Real-Time Multimodal Computer Vision System

System Architecture

Hand Gesture Pipeline

MediaPipe -> 21 Landmarks -> MLP

A 63-dimensional normalized vector feeds a three-layer MLP for 13 gesture classes. Custom multi-hand filtering logic improved reliability from 86% to about 95%.

Facial Emotion Pipeline

MediaPipe -> 468 Landmarks -> GCN

A Graph Convolutional Network uses three GCNConv layers plus global pooling.

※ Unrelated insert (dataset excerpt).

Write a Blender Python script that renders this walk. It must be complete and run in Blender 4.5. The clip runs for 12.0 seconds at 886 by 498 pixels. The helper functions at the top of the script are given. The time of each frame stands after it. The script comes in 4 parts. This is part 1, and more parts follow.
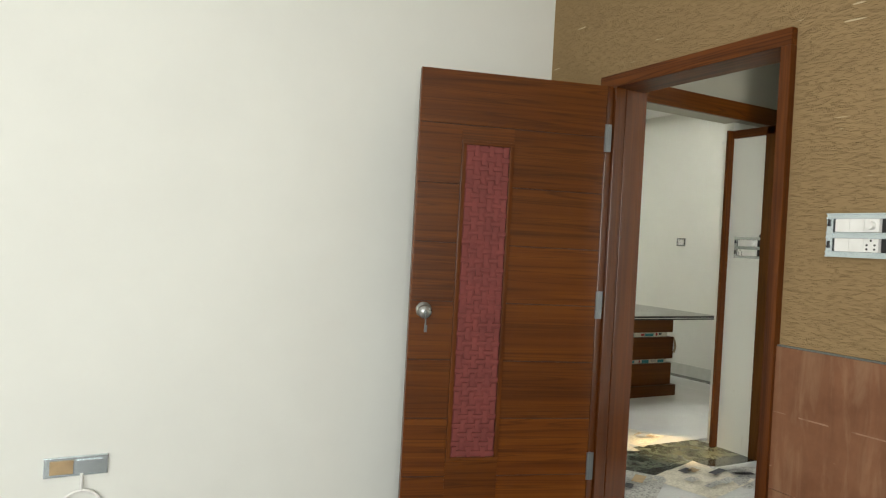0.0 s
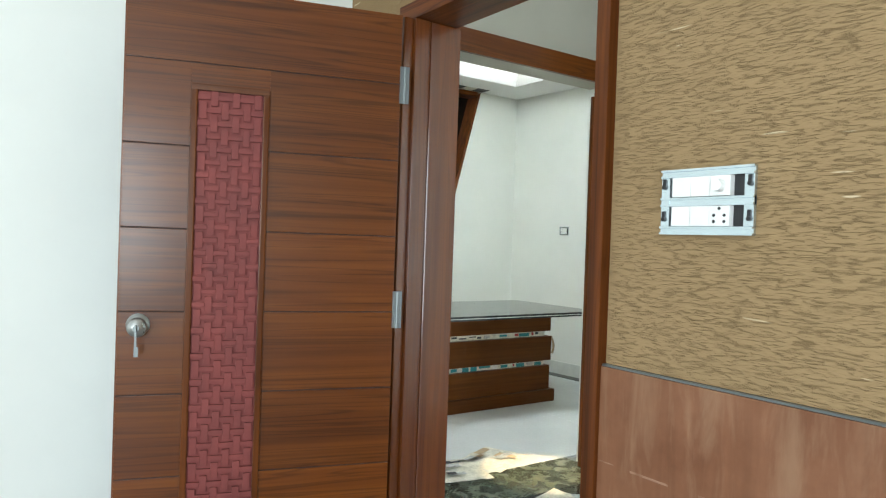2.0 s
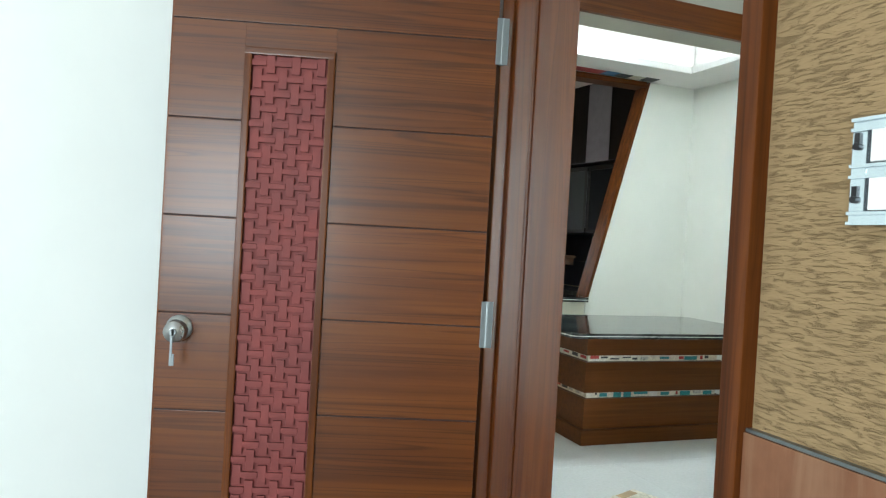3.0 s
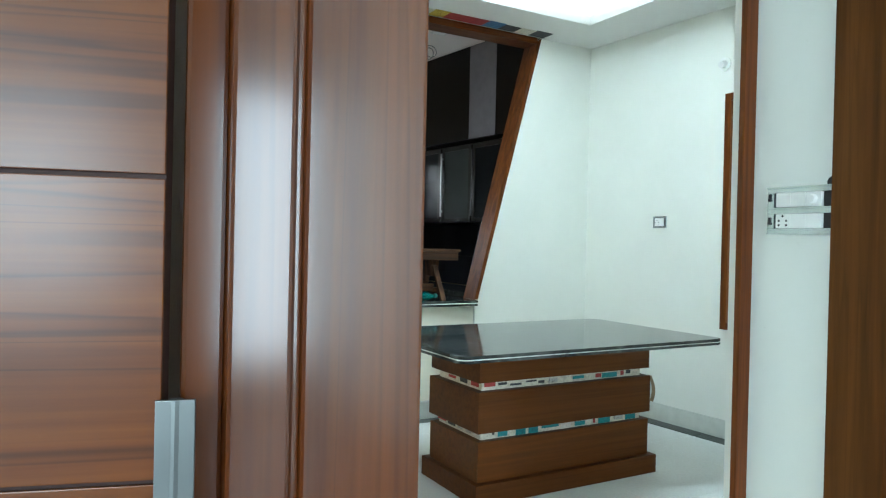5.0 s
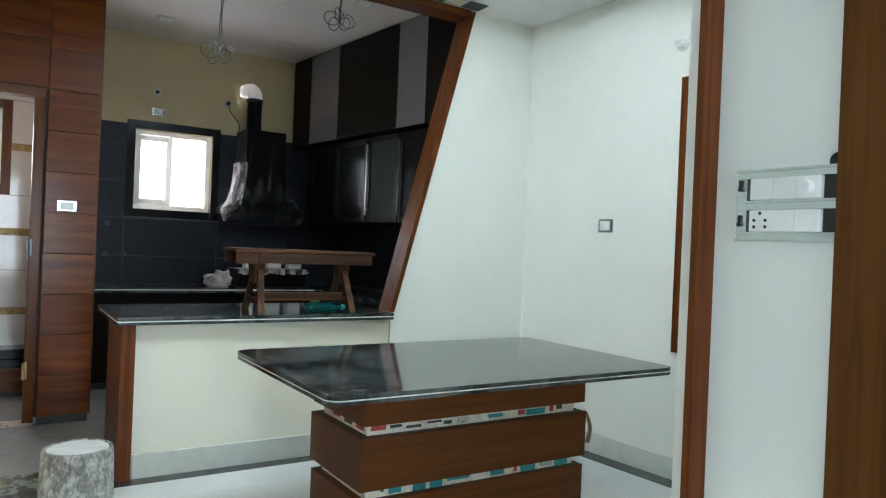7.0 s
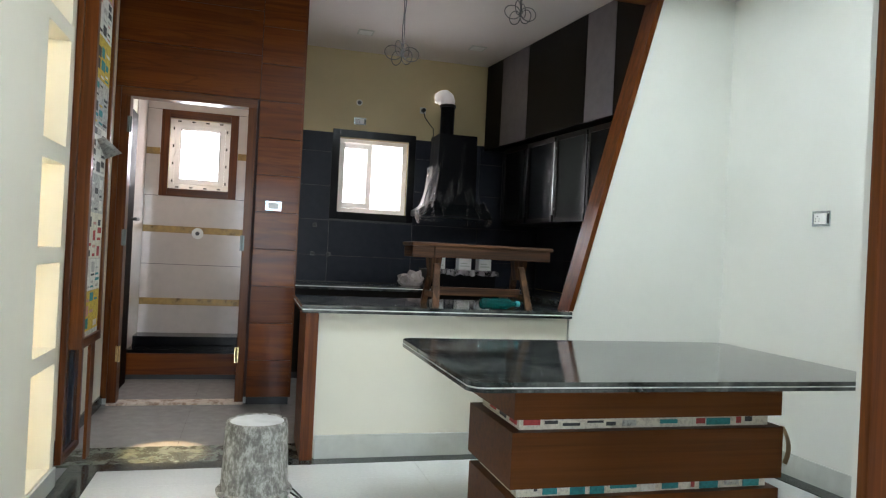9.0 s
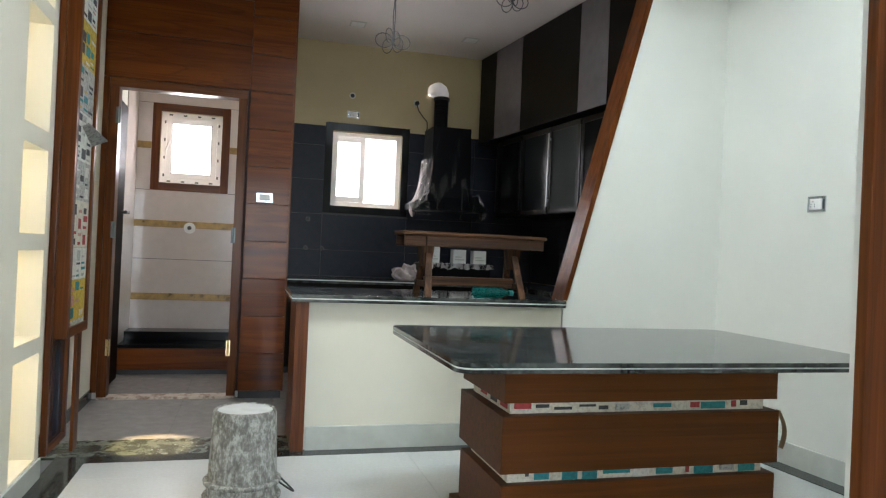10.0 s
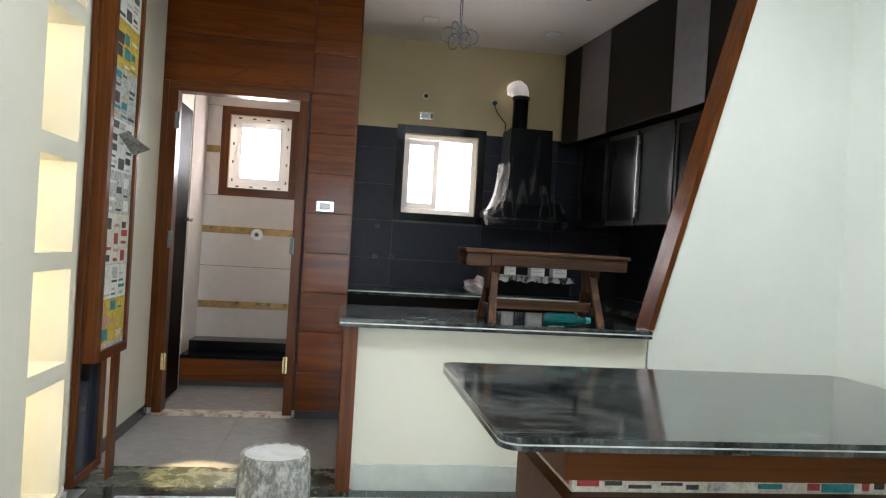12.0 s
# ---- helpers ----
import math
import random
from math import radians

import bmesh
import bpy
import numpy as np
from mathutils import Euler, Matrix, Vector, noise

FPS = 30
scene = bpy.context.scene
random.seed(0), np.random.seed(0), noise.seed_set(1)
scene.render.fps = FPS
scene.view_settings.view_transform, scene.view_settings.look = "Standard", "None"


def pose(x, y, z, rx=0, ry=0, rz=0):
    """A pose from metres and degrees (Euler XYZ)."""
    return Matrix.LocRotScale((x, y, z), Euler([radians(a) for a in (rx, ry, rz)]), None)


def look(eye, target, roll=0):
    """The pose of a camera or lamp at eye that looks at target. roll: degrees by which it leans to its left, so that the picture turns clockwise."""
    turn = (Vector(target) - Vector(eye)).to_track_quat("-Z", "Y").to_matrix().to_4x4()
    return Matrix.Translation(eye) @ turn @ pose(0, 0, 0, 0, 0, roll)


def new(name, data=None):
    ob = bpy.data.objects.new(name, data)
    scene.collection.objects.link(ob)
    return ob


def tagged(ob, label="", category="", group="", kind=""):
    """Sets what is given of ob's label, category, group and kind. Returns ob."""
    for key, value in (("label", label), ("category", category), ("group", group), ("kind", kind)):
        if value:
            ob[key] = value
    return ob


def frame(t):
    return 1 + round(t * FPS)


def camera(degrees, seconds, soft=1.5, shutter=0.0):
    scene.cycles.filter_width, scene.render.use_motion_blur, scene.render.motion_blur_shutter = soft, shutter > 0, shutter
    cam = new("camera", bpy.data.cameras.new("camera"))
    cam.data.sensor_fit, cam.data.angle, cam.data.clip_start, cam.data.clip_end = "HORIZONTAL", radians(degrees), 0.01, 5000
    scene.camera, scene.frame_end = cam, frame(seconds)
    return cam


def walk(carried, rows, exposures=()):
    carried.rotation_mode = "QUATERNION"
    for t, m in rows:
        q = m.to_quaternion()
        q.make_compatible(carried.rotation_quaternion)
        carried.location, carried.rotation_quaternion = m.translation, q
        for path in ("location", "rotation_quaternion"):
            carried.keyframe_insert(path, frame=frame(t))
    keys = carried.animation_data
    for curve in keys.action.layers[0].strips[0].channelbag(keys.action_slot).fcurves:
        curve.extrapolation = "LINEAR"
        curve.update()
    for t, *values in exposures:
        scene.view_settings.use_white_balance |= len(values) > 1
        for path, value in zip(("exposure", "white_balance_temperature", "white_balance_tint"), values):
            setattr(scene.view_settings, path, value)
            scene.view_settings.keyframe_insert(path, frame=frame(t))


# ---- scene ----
cam = camera(65.1, 12.0, soft=1.2)
PATH = [
    (0, (-1.876, -1.629, 1.301), (-0.919, 0.127, 1.282), 3.1),
    (0.5, (-1.64, -1.455, 1.294), (-0.567, 0.232, 1.277), 2.7),
    (1, (-1.416, -1.308, 1.291), (-0.314, 0.361, 1.272), 2.6),
    (1.5, (-1.246, -1.287, 1.281), (-0.062, 0.324, 1.256), 0.6),
    (2, (-0.958, -1.211, 1.288), (0.192, 0.425, 1.269), 2.0),
    (2.5, (-0.687, -1.077, 1.277), (0.194, 0.718, 1.252), 4.1),
    (2.7, (-0.611, -1.019, 1.274), (0.117, 0.844, 1.256), 4.2),
    (4.3, (-0.005, -0.121, 1.252), (0.695, 1.752, 1.227), 1.0),
    (4.5, (0.046, -0.006, 1.26), (0.838, 1.83, 1.229), 1.0),
    (5, (0.185, 0.198, 1.251), (1.175, 1.936, 1.236), 1.3),
    (5.5, (0.332, 0.389, 1.283), (1.466, 2.035, 1.267), 0.9),
    (6, (0.514, 0.506, 1.275), (1.721, 2.101, 1.258), 1.3),
    (6.5, (0.667, 0.589, 1.263), (1.853, 2.199, 1.256), 2.3),
    (7, (0.827, 0.686, 1.262), (1.911, 2.367, 1.259), 2.4),
    (7.5, (0.924, 0.705, 1.277), (1.913, 2.443, 1.28), 2.8),
    (7.7, (0.965, 0.705, 1.274), (1.883, 2.482, 1.275), 3.2),
    (9.3, (1.1, 0.716, 1.119), (1.61, 2.65, 1.13), 2.7),
    (9.5, (1.115, 0.718, 1.097), (1.63, 2.651, 1.108), 2.7),
    (10, (1.131, 0.75, 1.091), (1.666, 2.677, 1.104), 2.5),
    (10.5, (1.147, 0.79, 1.091), (1.684, 2.717, 1.096), 2.6),
    (11, (1.174, 0.873, 1.092), (1.722, 2.796, 1.098), 2.4),
    (11.5, (1.231, 0.978, 1.13), (1.738, 2.913, 1.131), 2.8),
    (12, (1.357, 1.144, 1.21), (1.639, 3.124, 1.204), 3.4),
]
EXPOSURES = [
    (0, -0.5, 7500, 12), (1.0, -0.5, 7100, 9), (1.5, -0.05, 6500, 7), (2.7, 0.05, 6300, 5), (4.5, 0.25, 5720, -1), (5.5, 0.2, 5650, -2),
    (7.0, -0.02, 5930, 6), (9.5, 0.0, 6280, 11), (11.0, 0.03, 6280, 11), (12.0, 0.15, 6350, 11),
]
walk(cam, [(t, look(eye, target, roll)) for t, eye, target, roll in PATH], EXPOSURES)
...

Handcrafted expression features such as mouth openness, brow height, and eye openness improve classification quality.

Wave Detection Innovation

Temporal wrist trajectory tracking adds dynamic gesture detection on top of static pose recognition, enabling more natural real-time interaction patterns.

Performance Breakdown

+11%

GCN improvement over MLP baseline (44% to 56% accuracy)

19K

Total MLP parameters with a lightweight deployment profile

7

Emotion classes plus 13 gesture classes and wave detection in one live system

Why GCN Over MLP?

Modeling facial landmarks as a graph preserves structural relationships between features that raw image pipelines can miss, improving emotion recognition while keeping computation low.

Technical Stack

PyTorch MediaPipe GCN MLP OpenCV PyTorch Geometric Python Computer Vision

Key Innovation

The system runs entirely on landmark geometry rather than heavy raw-image CNN processing, reducing overhead while keeping the application responsive on standard webcam setups.